— start —
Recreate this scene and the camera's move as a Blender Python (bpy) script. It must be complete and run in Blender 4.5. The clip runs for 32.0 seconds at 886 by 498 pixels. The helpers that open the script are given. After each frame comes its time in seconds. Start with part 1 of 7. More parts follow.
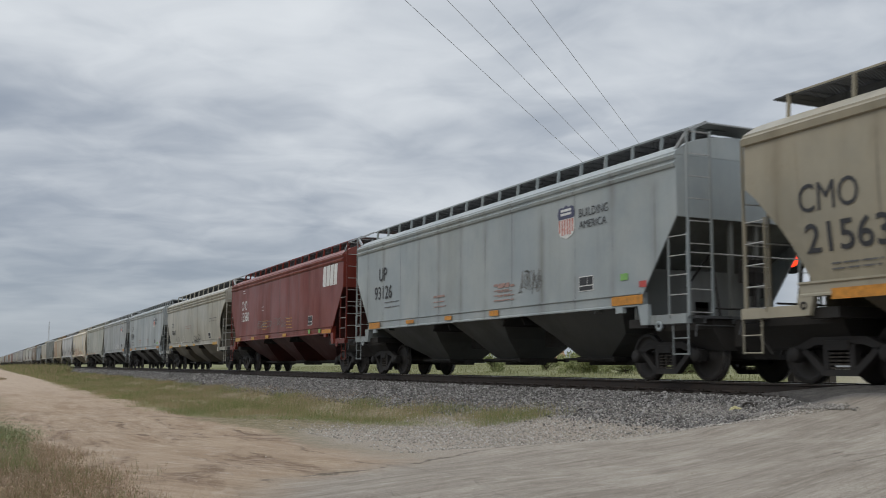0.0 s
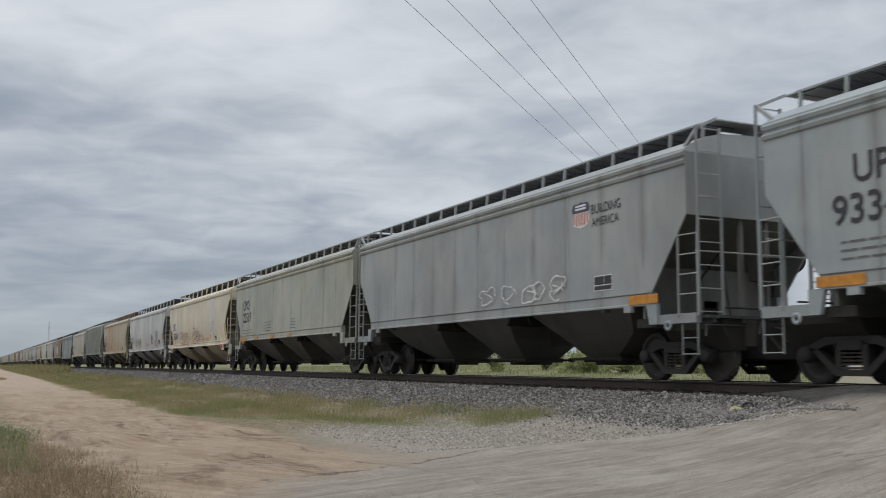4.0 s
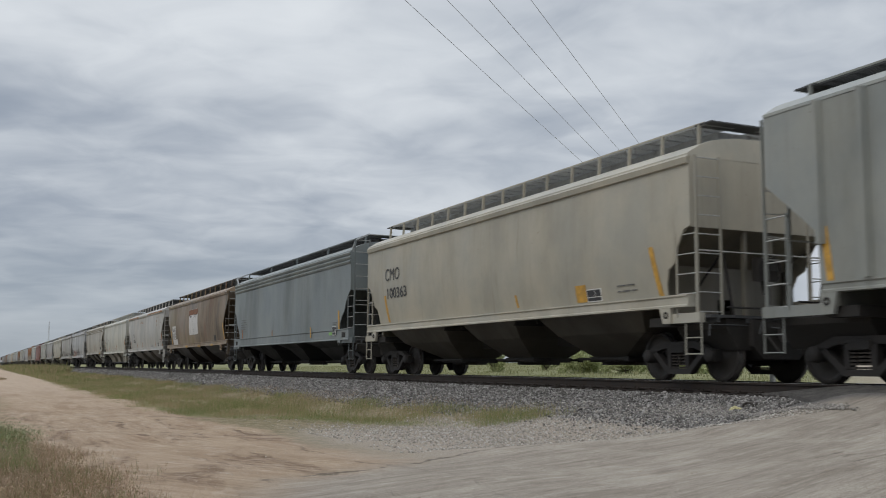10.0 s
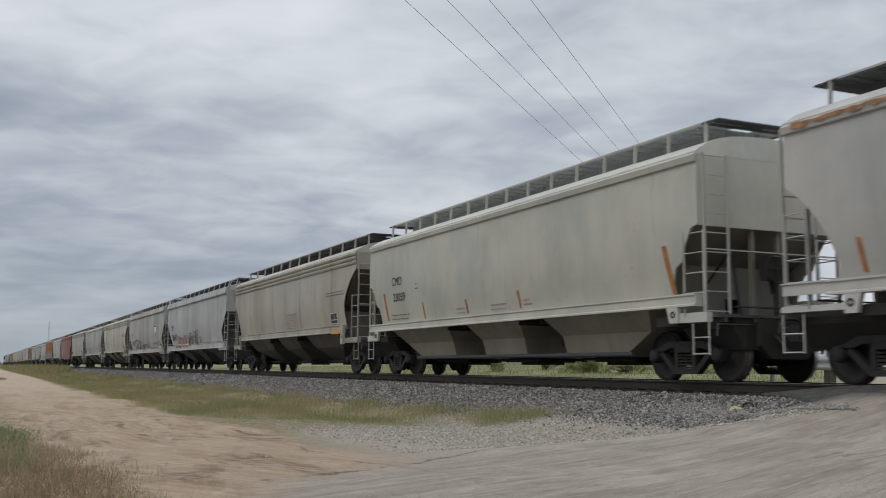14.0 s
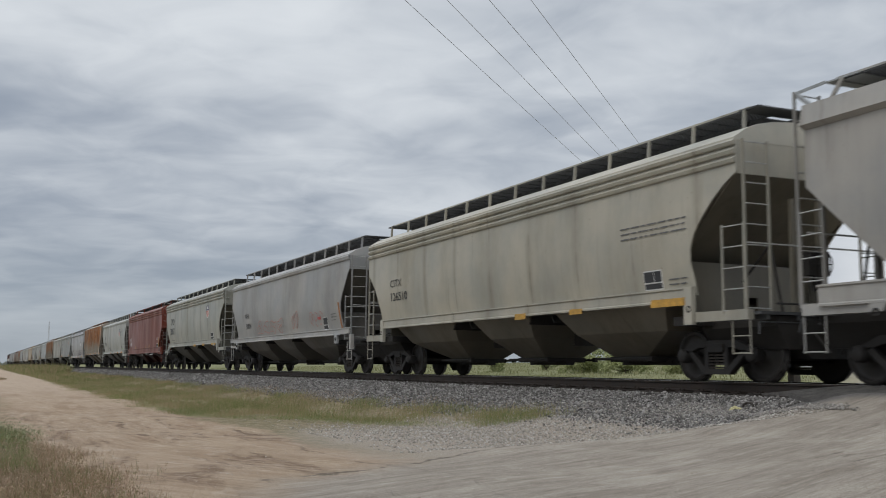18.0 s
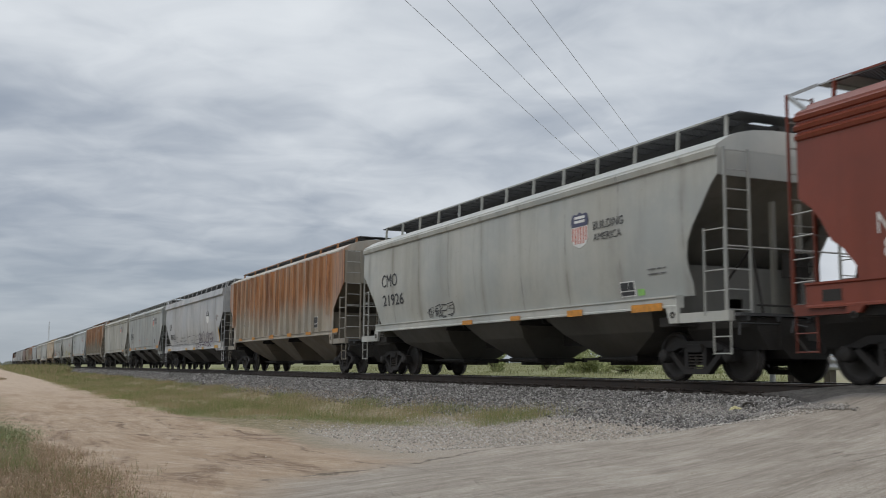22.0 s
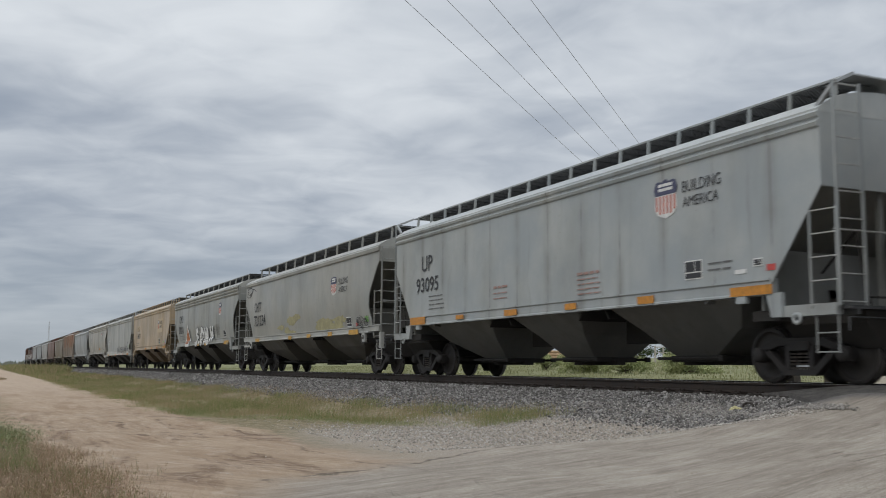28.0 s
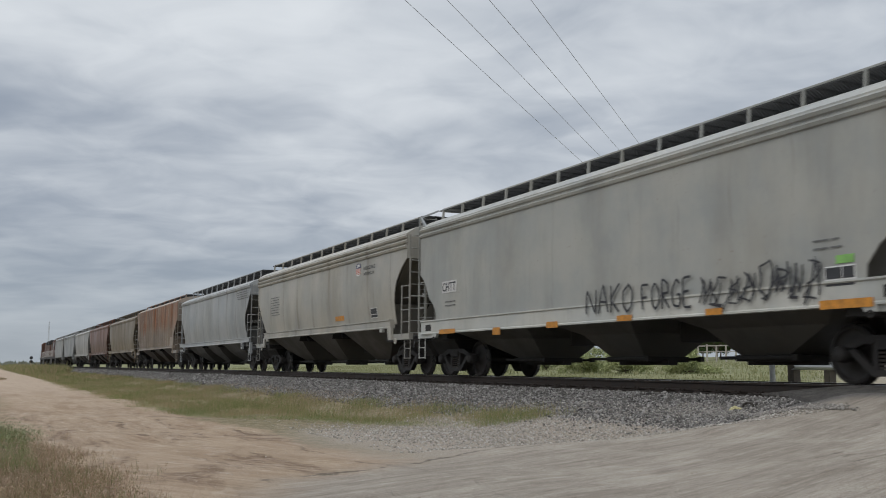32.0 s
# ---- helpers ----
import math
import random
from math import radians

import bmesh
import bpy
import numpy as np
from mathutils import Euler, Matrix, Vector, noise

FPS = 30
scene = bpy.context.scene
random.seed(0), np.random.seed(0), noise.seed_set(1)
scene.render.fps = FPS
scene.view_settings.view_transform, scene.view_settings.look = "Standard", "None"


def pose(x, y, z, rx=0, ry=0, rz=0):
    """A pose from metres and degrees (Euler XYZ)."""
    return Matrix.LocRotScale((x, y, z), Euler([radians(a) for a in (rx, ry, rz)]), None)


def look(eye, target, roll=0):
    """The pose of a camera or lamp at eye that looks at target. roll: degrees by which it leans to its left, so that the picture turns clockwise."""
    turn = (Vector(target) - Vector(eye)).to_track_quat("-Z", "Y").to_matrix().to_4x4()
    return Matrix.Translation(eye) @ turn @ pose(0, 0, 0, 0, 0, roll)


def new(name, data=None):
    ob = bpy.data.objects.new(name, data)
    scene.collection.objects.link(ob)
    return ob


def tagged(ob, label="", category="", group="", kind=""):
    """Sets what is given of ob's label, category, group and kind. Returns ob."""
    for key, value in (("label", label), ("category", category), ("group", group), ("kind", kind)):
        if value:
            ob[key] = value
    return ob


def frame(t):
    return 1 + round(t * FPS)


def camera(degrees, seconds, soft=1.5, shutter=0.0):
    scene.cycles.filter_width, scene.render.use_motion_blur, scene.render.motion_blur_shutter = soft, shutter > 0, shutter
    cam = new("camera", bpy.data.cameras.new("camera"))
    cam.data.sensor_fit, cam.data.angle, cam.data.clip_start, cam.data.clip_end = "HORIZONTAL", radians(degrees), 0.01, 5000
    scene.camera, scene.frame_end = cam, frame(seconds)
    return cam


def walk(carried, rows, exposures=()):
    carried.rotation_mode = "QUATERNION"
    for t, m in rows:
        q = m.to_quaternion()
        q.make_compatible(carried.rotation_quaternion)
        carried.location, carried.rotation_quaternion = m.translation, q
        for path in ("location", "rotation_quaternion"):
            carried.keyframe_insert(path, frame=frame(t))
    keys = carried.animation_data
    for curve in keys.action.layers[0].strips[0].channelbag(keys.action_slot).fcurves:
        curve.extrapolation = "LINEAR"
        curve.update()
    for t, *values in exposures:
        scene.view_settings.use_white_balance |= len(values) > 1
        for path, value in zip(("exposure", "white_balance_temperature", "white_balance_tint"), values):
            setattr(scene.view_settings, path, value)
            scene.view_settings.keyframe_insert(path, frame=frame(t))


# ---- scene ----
import collections

# ------------------------------------------------------------------ plan
# x runs along the track, the train travels towards +x; y points away from the
# camera across the track; z up. Low ground near the camera is z = 0.
R = 0.85            # height of the rail heads
YC = 12.735         # centre line of the track
GAUGE = 1.505       # between rail head centres
EYE = (0.0, 0.0, R + 0.209)
YAW, PITCH, ROLL = 24.838, 6.818, 0.425

cam = camera(48.04, 32.0, soft=0.95, shutter=0.12)
_a, _p = radians(YAW), radians(PITCH)
AIM = (EYE[0] - 50 * math.cos(_a) * math.cos(_p), EYE[1] + 50 * math.sin(_a) * math.cos(_p), EYE[2] + 50 * math.sin(_p))
# the camera's own exposure drifts a little as light and dark wagons pass
walk(cam, [(0.0, look(EYE, AIM, ROLL)), (32.0, look(EYE, AIM, ROLL))],
     exposures=[(0.0, 0.0), (1.0, 0.04), (3.0, 0.03), (6.0, -0.06), (7.0, -0.06), (8.0, -0.02), (10.0, 0.01), (12.0, 0.04), (13.0, 0.03), (14.0, 0.0), (17.0, -0.02), (19.0, -0.02), (21.0, 0.04), (25.0, 0.04), (28.0, 0.03), (31.0, 0.01), (32.0, 0.0)])

# ------------------------------------------------------------------ light
SUN_EL, SUN_AZ = radians(48), radians(150)


def nd(nt, kind, **kw):
    """A node with its inputs: numbers, tuples, or sockets to link."""
    n = nt.nodes.new(kind)
    for key, value in kw.items():
        sock = n.inputs[int(key[1:])] if key[0] == "i" and key[1:].isdigit() else n.inputs[key.replace("_", " ")]
        if isinstance(value, bpy.types.NodeSocket):
            nt.links.new(value, sock)
        else:
            sock.default_value = value
    return n


def mth(nt, op, a, b=0.0, c=0.0, clamp=False):
    n = nt.nodes.new("ShaderNodeMath")
    n.operation, n.use_clamp = op, clamp
    for i, v in enumerate((a, b, c)):
        if isinstance(v, bpy.types.NodeSocket):
            nt.links.new(v, n.inputs[i])
        else:
            n.inputs[i].default_value = v
    return n.outputs[0]


def mixc(nt, fac, a, b, blend="MIX"):
    n = nt.nodes.new("ShaderNodeMix")
    n.data_type, n.blend_type = "RGBA", blend
    for sock, v in ((n.inputs[0], fac), (n.inputs[6], a), (n.inputs[7], b)):
        if isinstance(v, bpy.types.NodeSocket):
            nt.links.new(v, sock)
        elif isinstance(v, (int, float)):
            sock.default_value = v
        else:
            sock.default_value = (*v[:3], 1)
    return n.outputs[2]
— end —
• The exercise: Reproduce exactly the lines from the line with "turn = (Vector(target)" to the line with "curve.update()", both end lines included.

• Response:
    turn = (Vector(target) - Vector(eye)).to_track_quat("-Z", "Y").to_matrix().to_4x4()
    return Matrix.Translation(eye) @ turn @ pose(0, 0, 0, 0, 0, roll)


def new(name, data=None):
    ob = bpy.data.objects.new(name, data)
    scene.collection.objects.link(ob)
    return ob


def tagged(ob, label="", category="", group="", kind=""):
    """Sets what is given of ob's label, category, group and kind. Returns ob."""
    for key, value in (("label", label), ("category", category), ("group", group), ("kind", kind)):
        if value:
            ob[key] = value
    return ob


def frame(t):
    return 1 + round(t * FPS)


def camera(degrees, seconds, soft=1.5, shutter=0.0):
    scene.cycles.filter_width, scene.render.use_motion_blur, scene.render.motion_blur_shutter = soft, shutter > 0, shutter
    cam = new("camera", bpy.data.cameras.new("camera"))
    cam.data.sensor_fit, cam.data.angle, cam.data.clip_start, cam.data.clip_end = "HORIZONTAL", radians(degrees), 0.01, 5000
    scene.camera, scene.frame_end = cam, frame(seconds)
    return cam


def walk(carried, rows, exposures=()):
    carried.rotation_mode = "QUATERNION"
    for t, m in rows:
        q = m.to_quaternion()
        q.make_compatible(carried.rotation_quaternion)
        carried.location, carried.rotation_quaternion = m.translation, q
        for path in ("location", "rotation_quaternion"):
            carried.keyframe_insert(path, frame=frame(t))
    keys = carried.animation_data
    for curve in keys.action.layers[0].strips[0].channelbag(keys.action_slot).fcurves:
        curve.extrapolation = "LINEAR"
        curve.update()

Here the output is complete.